Oeingang – what’s it all about?

I think you will spend 81 seconds reading this post

After three years of blogging about the UK Referendum of 2016, its aftermath and the process of taking Austrian citizenship, I am looking forward to blogging on a new subject, another one that is close to my heart, namely Life in Austria. I’ve spent almost half my life in Austria, consider the country my home, and last year took Austrian citizenship. And after a couple of years that have been a bit fraught, I am hoping to be able to enjoy my surroundings a bit more again. As I went through the naturalisation process, I tried to explore the hidden corners of Vienna, and remain surprised about how much there is to still discover as well as the Blindflächen that still exist.

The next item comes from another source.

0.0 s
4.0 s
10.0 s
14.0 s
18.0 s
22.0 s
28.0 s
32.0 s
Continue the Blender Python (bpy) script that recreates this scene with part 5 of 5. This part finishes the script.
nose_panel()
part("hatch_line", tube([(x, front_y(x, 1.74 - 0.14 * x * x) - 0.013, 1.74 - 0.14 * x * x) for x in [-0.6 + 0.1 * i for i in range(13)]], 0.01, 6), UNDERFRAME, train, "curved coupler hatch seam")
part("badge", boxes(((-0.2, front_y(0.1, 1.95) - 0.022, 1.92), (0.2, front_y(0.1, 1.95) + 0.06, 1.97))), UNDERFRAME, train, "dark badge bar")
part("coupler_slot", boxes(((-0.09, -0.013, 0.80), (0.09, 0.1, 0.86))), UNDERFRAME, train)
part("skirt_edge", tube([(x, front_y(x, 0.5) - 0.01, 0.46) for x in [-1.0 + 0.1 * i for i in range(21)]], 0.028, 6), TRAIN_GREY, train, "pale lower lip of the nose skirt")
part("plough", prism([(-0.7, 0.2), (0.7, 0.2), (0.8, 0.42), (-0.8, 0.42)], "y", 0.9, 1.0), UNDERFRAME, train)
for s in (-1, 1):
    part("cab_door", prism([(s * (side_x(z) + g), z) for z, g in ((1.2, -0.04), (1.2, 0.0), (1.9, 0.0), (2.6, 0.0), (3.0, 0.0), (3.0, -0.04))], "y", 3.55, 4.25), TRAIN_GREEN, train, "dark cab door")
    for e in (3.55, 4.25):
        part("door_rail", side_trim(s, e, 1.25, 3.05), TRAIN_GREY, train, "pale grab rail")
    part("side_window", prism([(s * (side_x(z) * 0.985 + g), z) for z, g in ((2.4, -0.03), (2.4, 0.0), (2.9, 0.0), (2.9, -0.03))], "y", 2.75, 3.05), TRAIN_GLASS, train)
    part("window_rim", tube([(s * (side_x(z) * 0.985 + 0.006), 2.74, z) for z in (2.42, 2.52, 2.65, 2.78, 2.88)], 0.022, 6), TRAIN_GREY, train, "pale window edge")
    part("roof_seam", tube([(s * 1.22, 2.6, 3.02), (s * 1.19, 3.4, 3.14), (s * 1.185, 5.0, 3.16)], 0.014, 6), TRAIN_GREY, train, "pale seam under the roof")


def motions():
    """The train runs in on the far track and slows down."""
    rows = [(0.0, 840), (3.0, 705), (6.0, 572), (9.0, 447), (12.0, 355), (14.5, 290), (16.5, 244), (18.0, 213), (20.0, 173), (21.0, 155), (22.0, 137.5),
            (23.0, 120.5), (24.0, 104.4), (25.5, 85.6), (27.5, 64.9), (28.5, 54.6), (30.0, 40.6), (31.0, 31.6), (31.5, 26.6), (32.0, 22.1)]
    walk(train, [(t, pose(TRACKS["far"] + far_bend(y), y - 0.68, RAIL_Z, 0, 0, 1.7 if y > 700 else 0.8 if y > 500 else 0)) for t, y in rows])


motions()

Vienna has certainly changed in the last 22 years – I used to visit frequently in 1997/98 when I was a Language Assistant in Judenburg, and then moved to Vienna after finishing my degree in Scotland and two internships in Brussels. From the angry young man of the years around the turn of the Millennium to family father, things have changed. Things that were seemingly constants in my life might now to a certain extent are only distant memories (propping up the bar in various places around the city centre), but all helped to shape my experiences in Vienna. A change of job and profession also helped change my perspectives, given that I found myself deeply immersed in a different culture to the one I had been immersed in when I was working as a freelance translator, playing a lot of cricket with Expats and was not a family father.